The Hawks’ new owners wanted to retain the same organization, more or less, and the same team, more or less. The hope was that continuity would yield the same-if-not-better results. Sad to say, it’s already possible to view last season’s 60 wins as a distant memory.
The 2014-2015 Hawks finished with the NBA’s second-best record. A set of post-Fourth power rankings by Bleacher Report rates the 2015-2016 Hawks as the league’s 14th-best team. As premature and inexact as that might be, it reflects the latest bit of conventional wisdom. (Which can, as we know, change with the wind.)
In January, this appeared a team of such precisely matching parts that no superstar was required or even wanted, a team that could ride its system and savvy to the NBA finals. In light of an underwhelming postseason — even as we concede that the Hawks just went further than they’d gone since moving to Atlanta — colder eyes are being cast.
Rather than flout the gotta-have-a-superstar truism, the Hawks underscored it. They were swept by the Cavaliers and LeBron James, the Polaris of stars. Now, barely a week after free agency commenced, the Hawks’ exquisite balance has been thrown out of plumb.
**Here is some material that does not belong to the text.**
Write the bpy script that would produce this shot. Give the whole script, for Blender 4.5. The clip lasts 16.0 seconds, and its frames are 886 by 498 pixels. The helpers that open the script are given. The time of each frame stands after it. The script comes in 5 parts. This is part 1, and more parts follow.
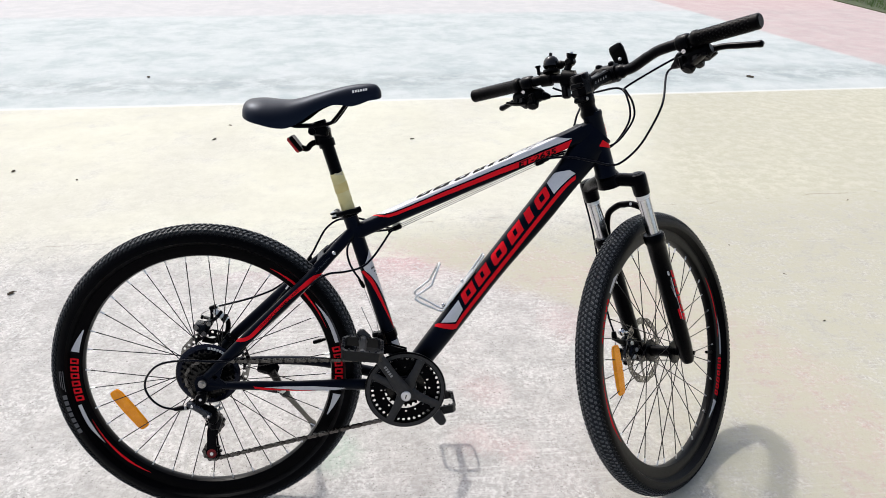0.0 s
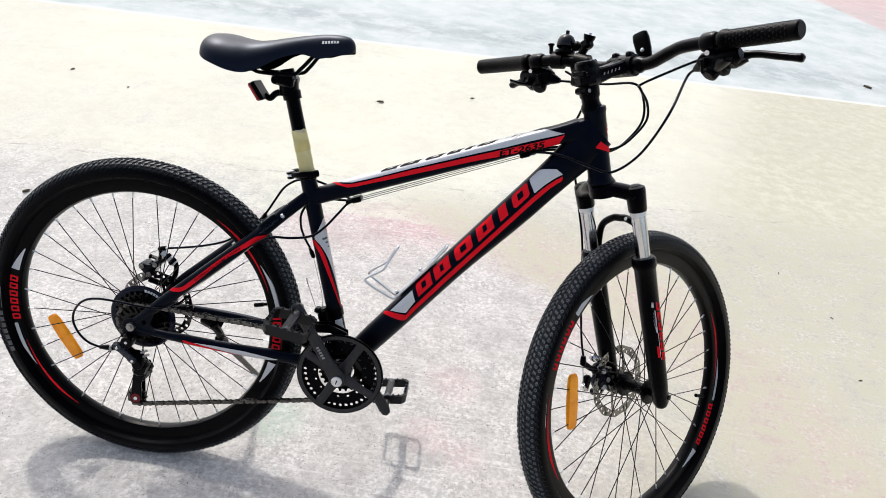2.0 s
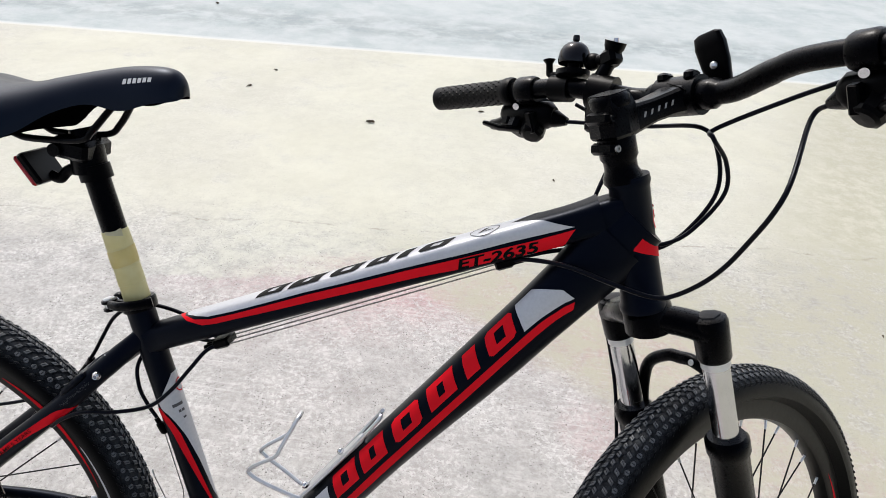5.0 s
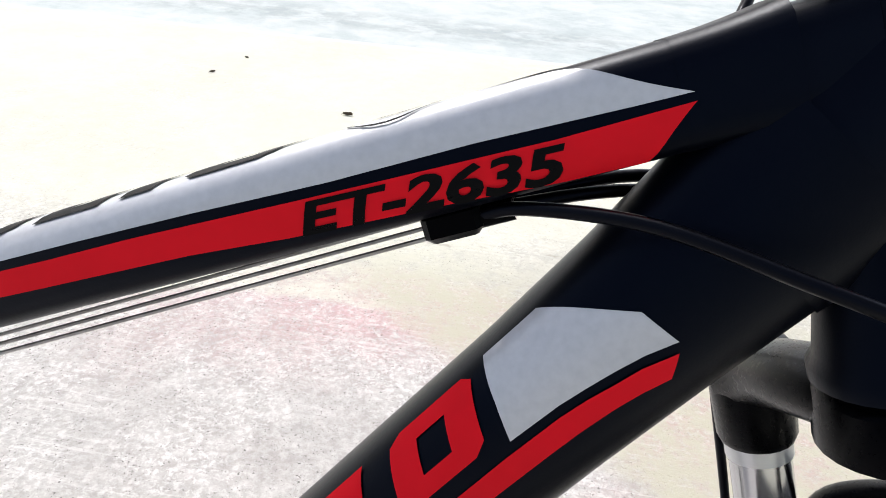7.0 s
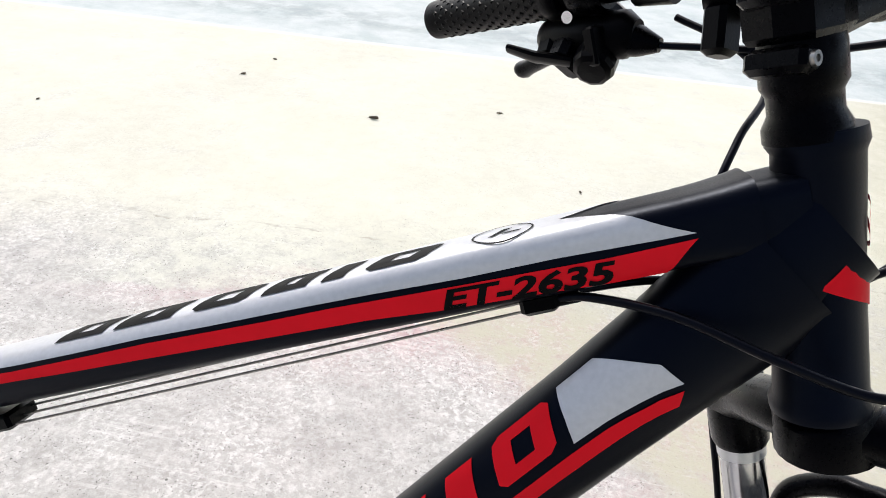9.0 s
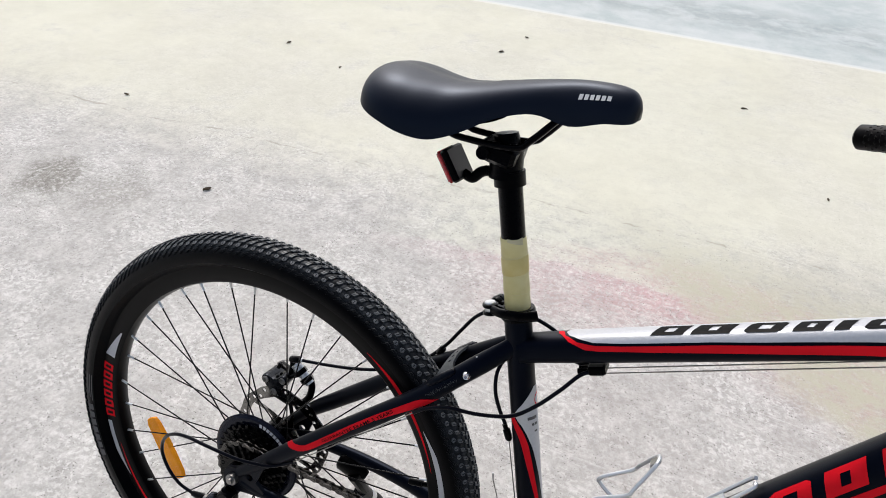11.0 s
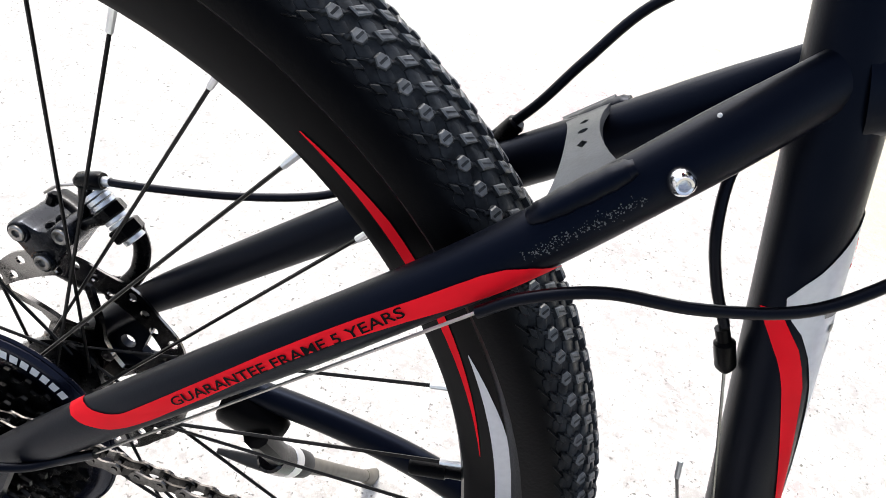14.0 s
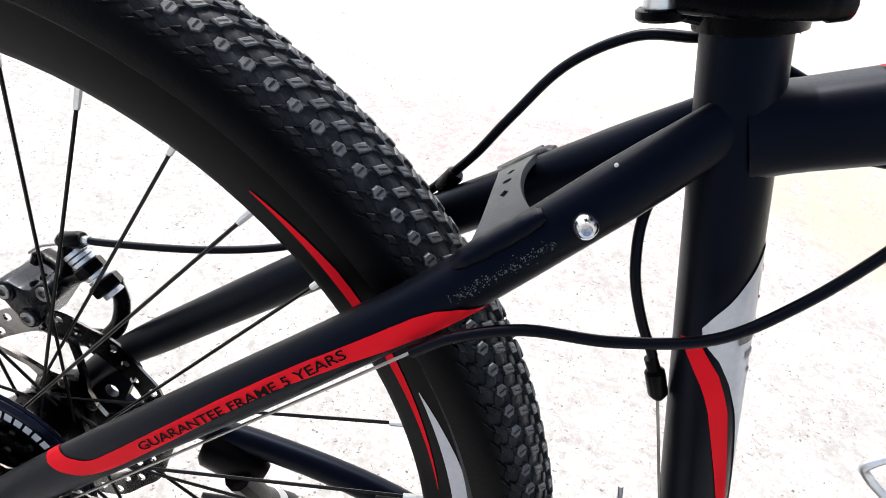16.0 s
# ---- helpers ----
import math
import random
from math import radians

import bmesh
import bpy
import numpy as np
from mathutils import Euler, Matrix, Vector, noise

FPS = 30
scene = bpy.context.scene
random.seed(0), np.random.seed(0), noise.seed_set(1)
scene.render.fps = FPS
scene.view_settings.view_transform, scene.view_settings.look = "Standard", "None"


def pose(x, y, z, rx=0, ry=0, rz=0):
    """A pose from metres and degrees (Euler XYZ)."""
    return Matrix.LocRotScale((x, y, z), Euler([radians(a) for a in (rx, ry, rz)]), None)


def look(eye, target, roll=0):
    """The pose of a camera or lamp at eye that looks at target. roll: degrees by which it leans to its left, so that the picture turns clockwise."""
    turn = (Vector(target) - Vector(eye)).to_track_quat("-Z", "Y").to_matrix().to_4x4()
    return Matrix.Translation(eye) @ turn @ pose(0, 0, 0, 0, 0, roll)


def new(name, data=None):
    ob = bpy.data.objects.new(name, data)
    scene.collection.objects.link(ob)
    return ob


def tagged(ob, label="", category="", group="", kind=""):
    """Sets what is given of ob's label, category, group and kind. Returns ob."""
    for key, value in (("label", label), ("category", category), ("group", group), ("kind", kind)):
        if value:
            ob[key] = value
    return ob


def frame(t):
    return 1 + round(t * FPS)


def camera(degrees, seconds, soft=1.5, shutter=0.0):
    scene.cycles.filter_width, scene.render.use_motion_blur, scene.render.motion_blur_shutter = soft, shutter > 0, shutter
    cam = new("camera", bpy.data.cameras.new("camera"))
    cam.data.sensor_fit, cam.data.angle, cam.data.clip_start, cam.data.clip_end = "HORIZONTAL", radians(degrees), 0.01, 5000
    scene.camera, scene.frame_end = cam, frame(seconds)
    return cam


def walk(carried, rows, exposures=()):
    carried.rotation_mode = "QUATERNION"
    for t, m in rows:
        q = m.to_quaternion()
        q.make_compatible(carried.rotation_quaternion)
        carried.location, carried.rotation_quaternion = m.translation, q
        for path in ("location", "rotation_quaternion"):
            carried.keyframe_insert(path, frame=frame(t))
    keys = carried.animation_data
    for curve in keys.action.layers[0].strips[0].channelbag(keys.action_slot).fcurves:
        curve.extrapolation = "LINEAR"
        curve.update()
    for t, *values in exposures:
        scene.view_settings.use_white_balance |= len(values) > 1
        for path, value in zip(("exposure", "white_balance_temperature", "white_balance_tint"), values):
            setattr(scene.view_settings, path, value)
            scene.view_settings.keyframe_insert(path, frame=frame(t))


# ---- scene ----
from mathutils.geometry import delaunay_2d_cdt

# camera: seconds, eye, target, roll
cam = camera(65.04, 16.0, soft=0.65)
PATH = [
    (0, (0.3946, -1.2943, 1.295), (0.4795, -0.4113, 0.8332), 1.08),
    (0.5, (0.3976, -1.2776, 1.2787), (0.4495, -0.4213, 0.7649), 2.53),
    (1, (0.4903, -1.1481, 1.2578), (0.58, -0.3177, 0.7079), 7.46),
    (1.5, (0.5601, -1.0943, 1.2731), (0.608, -0.2617, 0.7214), 6.77),
    (2, (0.6461, -1.1255, 1.2956), (0.6179, -0.2758, 0.7691), 7.67),
    (2.5, (0.696, -1.1356, 1.3018), (0.646, -0.2735, 0.7974), 5.86),
    (3, (0.7006, -1.1317, 1.3023), (0.6508, -0.2683, 0.8002), 4.43),
    (3.5, (0.6802, -1.0946, 1.2924), (0.6706, -0.2341, 0.7831), 5.99),
    (4, (0.6189, -1.0066, 1.2823), (0.6433, -0.1458, 0.7739), 5.27),
    (4.5, (0.6601, -0.8036, 1.2374), (0.6792, 0.0491, 0.7152), 5.86),
    (4.7, (0.712, -0.681, 1.215), (0.575, 1.005, 0.148), 3.1),
    (6.8, (0.753, -0.108, 0.878), (0.572, 1.622, -0.109), 5.9),
    (7, (0.7536, -0.1034, 0.8776), (0.6655, 0.7599, 0.3806), 5.57),
    (7.5, (0.7509, -0.1029, 0.8772), (0.6268, 0.7553, 0.3791), 4.74),
    (8, (0.7476, -0.1052, 0.8748), (0.6403, 0.7532, 0.3732), 5.55),
    (8.2, (0.737, -0.107, 0.877), (0.629, 1.636, -0.099), 7.5),
    (10.3, (0.6971, -0.4501, 1.1714), (0.443, 0.3135, 0.5778), 4.5),
    (10.5, (0.648, -0.4754, 1.1776), (0.3754, 0.2759, 0.5765), 5.33),
    (10.8, (0.5246, -0.4964, 1.1849), (0.2418, 0.2509, 0.5836), 5.93),
    (11, (0.4582, -0.5072, 1.1865), (0.162, 0.2439, 0.5964), 4.67),
    (11.5, (0.3197, -0.5548, 1.1687), (0.0085, 0.1756, 0.5606), 5.14),
    (12, (0.2439, -0.417, 1.0821), (-0.0258, 0.3079, 0.4483), 6.3),
    (12.5, (0.2041, -0.2454, 0.9166), (0.0322, 0.4114, 0.1825), 9.01),
    (13, (0.2182, -0.1859, 0.8041), (0.1849, 0.4857, 0.0639), 14.84),
    (13.5, (0.2452, -0.1602, 0.7602), (0.2119, 0.5132, 0.0217), 14.2),
    (14, (0.2348, -0.1654, 0.7344), (0.1754, 0.5309, 0.0192), 14.52),
    (14.5, (0.2246, -0.1722, 0.7207), (0.1673, 0.523, 0.0042), 15.77),
    (15, (0.2261, -0.1736, 0.719), (0.1716, 0.53, 0.0106), 15.65),
    (15.5, (0.2319, -0.175, 0.7234), (0.1741, 0.5424, 0.0292), 15.28),
    (16, (0.2625, -0.1723, 0.7573), (0.1786, 0.5568, 0.078), 11.14),
]
EXPOSURES = [(0.0, 0.60), (2.0, 0.68), (4.0, 0.64), (4.7, 0.46), (6.8, 0.80), (8.2, 0.80), (10.3, 0.48), (11.0, 0.42), (11.5, 0.63), (12.5, 0.76), (13.0, 1.20), (14.0, 1.34), (15.3, 1.34), (16.0, 1.22)]
walk(cam, [(t, look(eye, target, roll)) for t, eye, target, roll in PATH], EXPOSURES)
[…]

DeMarre Carroll isn’t a star. The Toronto Raptors, who will pay him $60 million over four years, will learn that soon enough. Even if the salary cap could have been finagled to meet that price, the Hawks weren’t wrong, dollar-wise, to let him go.
Still, the way the Hawks were constructed, Carroll could be made to appear a star. Any of these starters could. We saw in the unbeaten January how devastating and downright lovely that could be. We saw in the playoffs the flaw in that design.
Postseason opponents committed to stopping Kyle Korver, believing him the key to pace-and-space. Even before Matthew Dellavedova hurtled into Korver’s leg, the great shooter’s playoff misery had undercut everything. With all parts working, the Hawks’ whole was mighty. With even one of the parts diminished, the whole didn’t amount to a whole lot.
With Carroll leaving, one part must be replaced. The Hawks paid max money to keep Paul Millsap, who’s statistically a better player than Carroll, but small forward could prove a more difficult position to restock. As it stands, the options are Thabo Sefolosha, who’s coming off a broken leg and who isn’t as good as Carroll, and Tim Hardaway Jr., who made 39 percent of his shots as a Knick last season and defended even worse.
Hardaway was the product of a draft that saw the Hawks enter with the No. 15 pick and wind up with the guy who’d been the 24th player taken in 2013. Granted, Hardaway has proved he can play, if not always well, in the NBA. Bobby Portis, on whom the Hawks passed twice, has not. But was Hardaway really the best the Hawks could do?
This draft was conducted without Danny Ferry, the general manager who built the 60-win team but who wasn’t seen by incoming ownership as integral. It was overseen by Mike Budenholzer and Wes Wilcox, both hired by Ferry. For a team banking on continuity, that’s a lot of changing, and so we ask:
Are Budenholzer and Wilcox capable of remaking a roster in Ferry’s image? Is Carroll only the first brick to fall? Will Korver, who’s 34 and coming off two surgeries, be as good again? Will Millsap, who’s 30? Will Al Horford leave when his contract lapses next summer? (The trade for Tiago Splitter offers a better backup than Pero Antic and cover in case Horford exits, but a starting front line of Splitter, Horford and Millsap is impractical. Nobody sees Millsap as a small forward.)
Back to Bleacher Report’s rankings. Five Eastern teams are listed ahead of the Hawks: Cleveland, duh, but Miami and Milwaukee and Chicago, too. There’s also Washington, which added Kelly Oubre — officially drafted by the Hawks before the trading began — to go with John Wall, Bradley Beal and Otto Porter Jr., the oldest of whom is 24. Back in January, conventional wisdom held the Hawks as a team in its glorious prime. We wonder today if that prime has come and gone.